Of course, military imperatives have a long history. NATO was formed in 1949 and the United States militarily and financially was its anchor. National Security Document 68 in 1950 called for military spending to be every president’s top priority. With subsequent “crises” in Korea, the Persian Gulf, the Caribbean, Indochina, Southern Africa, Iraq, and Afghanistan, military spending continued to grow, taking up about half of all discretionary government spending.
Anticipating changes in challenges to US global hegemony, President Carter in 1980 called for the establishment of a “Rapid Deployment Force” which could quickly move into trouble spots to address threats to allied regimes. Such a RDF might have prevented the overthrow of the Shah of Iran, Carter’s advisers argued. President Reagan, of course, boosted military spending beyond the costs of the entire historical period before he came into office. He advocated a “Strategic Defense Initiative or “Star Wars” to shield North America from Soviet attack. And President Clinton, remained committed to being able to fight one and half wars and to be able to engage in “humanitarian interventions.”
The Bush Administration began a shift in defense doctrine even before the 9/11 tragedy was used to justify two huge, long, and unwinnable wars. Defense intellectuals warned of an “arc of instability” all along the equator from the northern portion of Latin America, to North Africa, the Persian Gulf, and East Asia. With this new threat the military needed to be transformed into a new high speed force to move on a moment’s notice to any threatened area; a new high tech RDF.

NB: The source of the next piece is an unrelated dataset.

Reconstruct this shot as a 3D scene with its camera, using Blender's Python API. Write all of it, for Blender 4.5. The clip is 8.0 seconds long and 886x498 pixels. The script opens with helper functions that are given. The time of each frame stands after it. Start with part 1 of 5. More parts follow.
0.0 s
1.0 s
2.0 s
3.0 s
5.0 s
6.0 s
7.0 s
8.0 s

After 9/11 the Bush Doctrine considered any military action as justified if the US perceived that an enemy, state, or non-state actor might be considering an attack on the United States. The new high tech RDF required literally hundreds of military installations on every continent. Given the new technology, these bases did not have to be mini-cities like the old Cold War military installations of the past. And as Chalmers Johnson, Nick Turse, and others have documented, close to 800 military bases were in place before Bush left office.

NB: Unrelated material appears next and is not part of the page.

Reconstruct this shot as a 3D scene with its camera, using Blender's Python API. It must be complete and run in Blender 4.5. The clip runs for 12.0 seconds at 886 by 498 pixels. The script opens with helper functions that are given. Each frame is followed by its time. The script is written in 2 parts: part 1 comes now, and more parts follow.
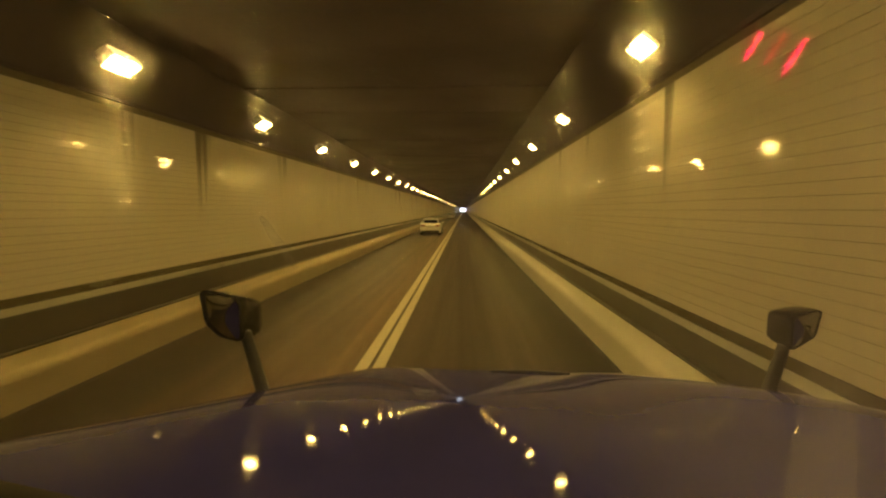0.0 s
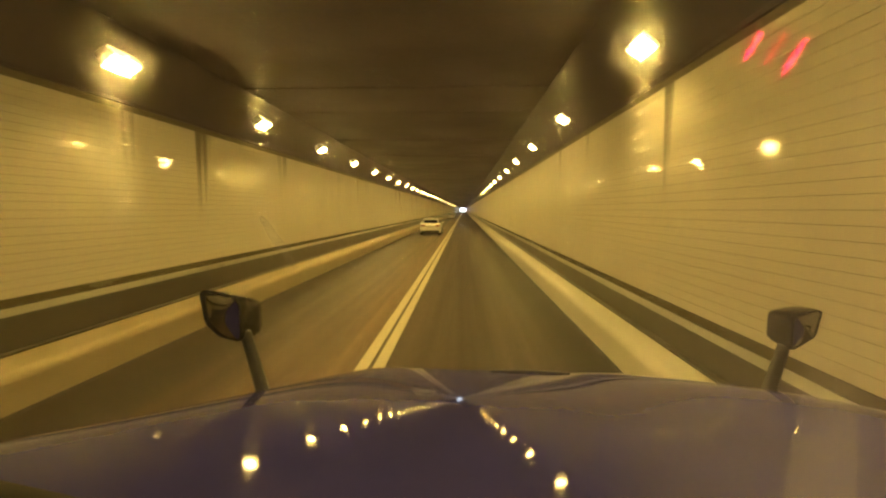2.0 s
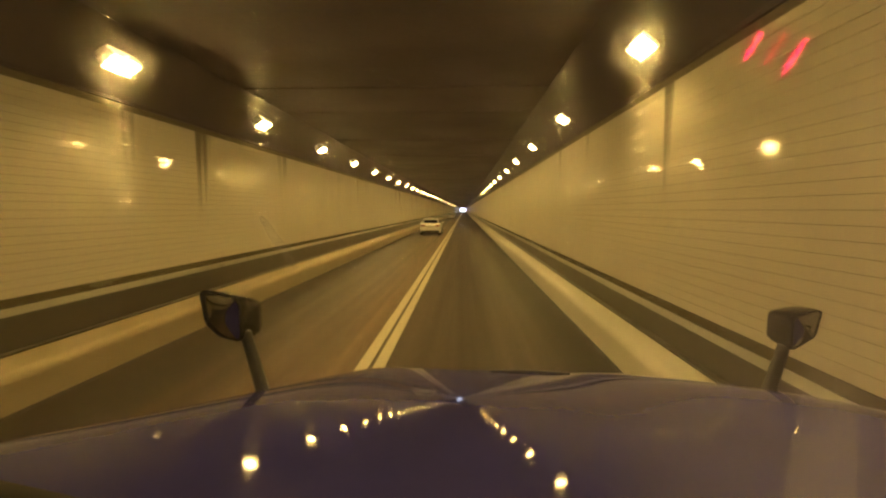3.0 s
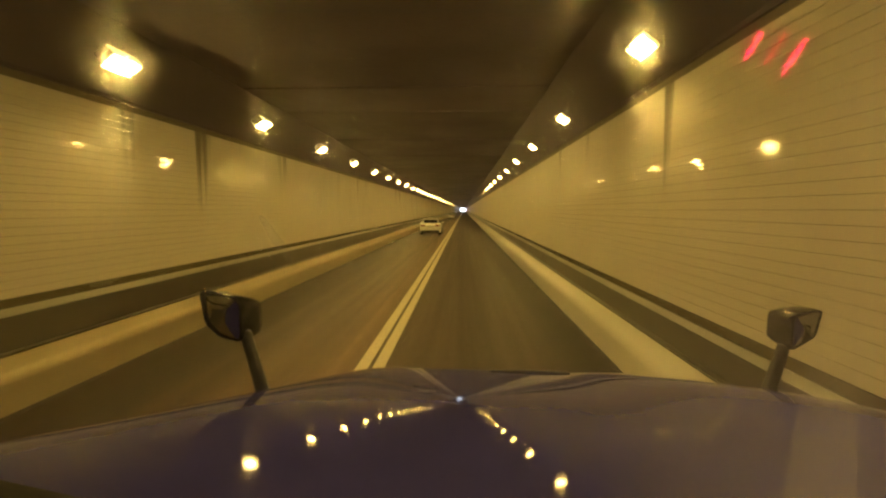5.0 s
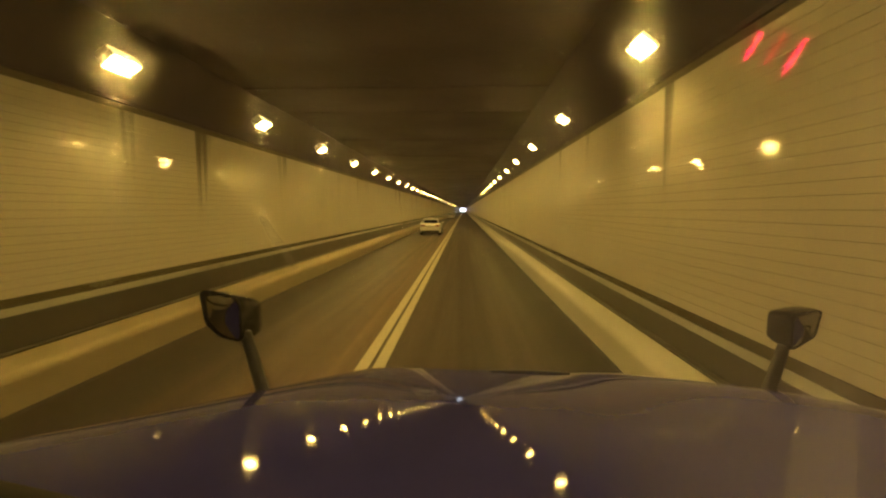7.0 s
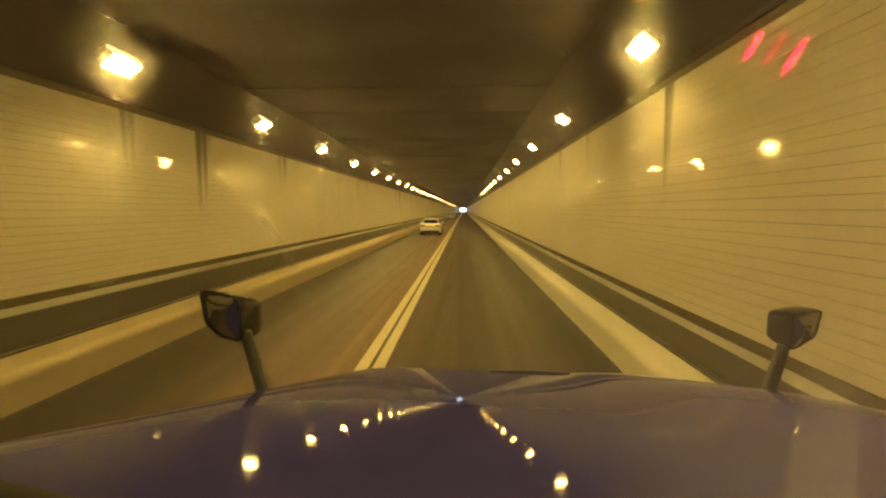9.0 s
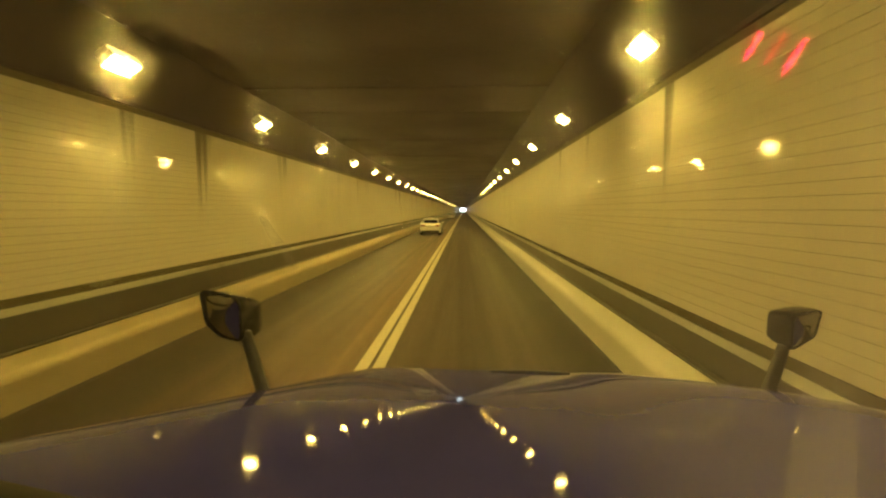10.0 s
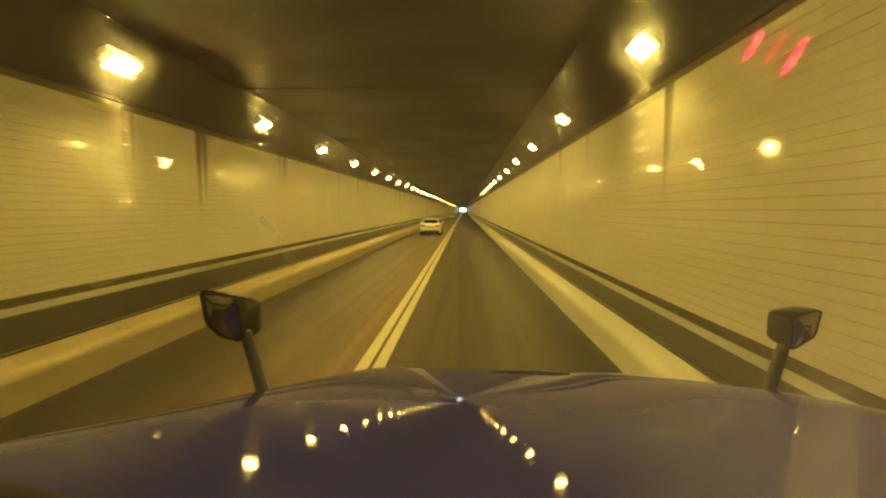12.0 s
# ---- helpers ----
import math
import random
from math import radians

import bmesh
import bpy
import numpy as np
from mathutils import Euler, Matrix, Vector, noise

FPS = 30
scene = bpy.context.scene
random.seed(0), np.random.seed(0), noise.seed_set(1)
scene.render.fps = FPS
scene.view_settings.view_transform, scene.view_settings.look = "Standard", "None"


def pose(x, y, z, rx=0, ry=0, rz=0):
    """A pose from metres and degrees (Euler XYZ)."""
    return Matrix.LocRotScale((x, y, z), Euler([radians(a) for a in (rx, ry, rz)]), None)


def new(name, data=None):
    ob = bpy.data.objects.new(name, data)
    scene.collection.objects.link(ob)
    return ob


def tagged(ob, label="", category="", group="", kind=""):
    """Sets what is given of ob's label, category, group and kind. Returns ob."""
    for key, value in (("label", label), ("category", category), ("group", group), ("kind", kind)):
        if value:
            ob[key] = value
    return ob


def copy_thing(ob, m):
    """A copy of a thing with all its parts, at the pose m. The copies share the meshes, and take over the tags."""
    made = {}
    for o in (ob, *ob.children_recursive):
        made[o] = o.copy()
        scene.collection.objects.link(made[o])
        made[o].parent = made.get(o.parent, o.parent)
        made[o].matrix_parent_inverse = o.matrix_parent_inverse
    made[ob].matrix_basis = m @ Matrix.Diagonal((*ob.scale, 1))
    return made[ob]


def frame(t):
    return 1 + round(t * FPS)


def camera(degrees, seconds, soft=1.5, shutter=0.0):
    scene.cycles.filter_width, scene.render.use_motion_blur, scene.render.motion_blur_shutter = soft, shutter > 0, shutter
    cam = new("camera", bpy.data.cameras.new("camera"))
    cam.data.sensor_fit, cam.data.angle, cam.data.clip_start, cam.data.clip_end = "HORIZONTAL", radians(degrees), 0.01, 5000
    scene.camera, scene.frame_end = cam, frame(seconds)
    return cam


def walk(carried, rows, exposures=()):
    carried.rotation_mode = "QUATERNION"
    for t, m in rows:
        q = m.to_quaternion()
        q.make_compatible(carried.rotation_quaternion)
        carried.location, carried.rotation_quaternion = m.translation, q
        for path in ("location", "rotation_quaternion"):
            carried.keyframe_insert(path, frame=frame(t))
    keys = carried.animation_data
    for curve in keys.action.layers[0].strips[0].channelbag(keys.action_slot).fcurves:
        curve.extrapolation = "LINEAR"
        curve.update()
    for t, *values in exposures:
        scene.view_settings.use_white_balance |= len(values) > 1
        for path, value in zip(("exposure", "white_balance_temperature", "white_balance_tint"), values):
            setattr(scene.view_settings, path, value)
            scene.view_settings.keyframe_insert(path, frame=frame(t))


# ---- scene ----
# ---- camera: mounted behind the windscreen of a truck, shaken a little by the road ----
cam = camera(86.0, 12.0, soft=2.3)
EYE = (0.0, 0.0, 2.25)
TILT, TURN = -4.70, 2.50
SHAKE = ((0.0, 0.0), (0.5, 0.2), (1.0, -0.12), (1.5, 0.0), (2.0, 0.0), (2.5, 0.0), (3.0, 0.0), (3.5, -0.08),
         (5.5, 0.0), (6.0, 0.0), (6.5, 0.0), (7.0, 0.0), (9.0, 0.0), (9.5, 0.0), (10.0, 0.0), (10.5, 0.0),
         (11.0, 0.0), (11.5, 0.12), (12.0, 0.0))
GAIN = ((0.0, -0.54, 6365, 18), (0.5, -0.09, 5999, 24), (1.0, 0.07, 6076, 22), (1.5, -0.23, 6115, 23),
        (2.0, 0.25, 6211, 14), (2.5, 0.34, 6115, 5), (3.0, -0.13, 5922, 26), (3.5, -0.18, 6365, 17),
        (5.5, -0.23, 6307, 15), (6.0, 0.13, 6115, 5), (6.5, 0.22, 6211, 0), (7.0, -0.39, 6403, 16),
        (9.0, 0.19, 6269, 15), (9.5, 0.12, 6115, 23), (10.0, 0.17, 6596, 0), (10.5, 0.2, 6346, -1),
        (11.0, 0.14, 6403, 8), (11.5, -0.06, 6269, 16), (12.0, 0.32, 6500, -4))     # seconds, stops, kelvin, tint
walk(cam, [(t, pose(*EYE, 90 + TILT + d, 0, TURN)) for t, d in SHAKE],
     exposures=GAIN)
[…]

David Vine, an anthropologist, (“The Lily-Pad Strategy: How the Pentagon Is Quietly Transforming Its Overseas Base Empire and Creating a Dangerous New Way of War,” at TomDispatch.com , July 17, 2012) used an interesting metaphor, the “lily-pad,” to describe the latest generation of US global military bases. The metaphor, Vine says, comes from the military who conceptualize bases as lily-pads, where like frogs, troops alight then jump across a pond to attack their prey. Vine describes the "lily-pads” as “small, secretive, inaccessible facilities with limited numbers of troops, spartan amenities, and prepositioned weaponry and supplies.”
He points out that while hundreds of bases in Iraq and Afghanistan are being closed, the lily-pads are expanding. Consequently, the US today still has some kind of military presence in 150 countries on every continent, 11 aircraft carrier task forces, and untold space-based military capabilities. So while the troops are being brought home, unbeknownst to the American people, the US global military presence is growing.
A recent document prepared by the North Atlantic Treaty Organization (NATO) suggested that “in cognitive warfare, the human mind becomes the battlefield. The aim is to change not only what people think, but how they think and act. Waged successfully, it shapes and influences individual and group beliefs and behaviors to favor an aggressor's tactical or strategic objectives.”
This NATO document, of course, is addressing the world of international relations but the concept of “cognitive warfare” seems to parallel efforts “to change not only what people think, but how they think and act.” This project animates the efforts of media conglomerates--print, electronic, social media platforms. Changing how people think and act has its historic roots in campaigns to convince citizens to support wars, consume cigarettes, forget climate disasters, and to find flaws in populations because of class, race, gender, sexual preference, and/or religion. Creating images of enemies is central to launching wars. The processes of “branding” have become similar in all realms of human experience.
So now in the midst of violent attacks on Israel, a brutal genocidal Israeli response against residents of Gaza, US threats against Iran. an ongoing war in Ukraine, increased US talk about a New Cold War with China, the vast majority of the world’s population need ever so desperately to mobilize against a war system that makes everyone killers or victims of killers. Say No to the military/industrial/academic complex; No to virulent nationalism and racism; No to economic sanctions that are designed to starve populations; And no to all the forces of greed, exploitation, environmental devastation and murder who rule most of the world. And for those of us in the US our struggles begin at home.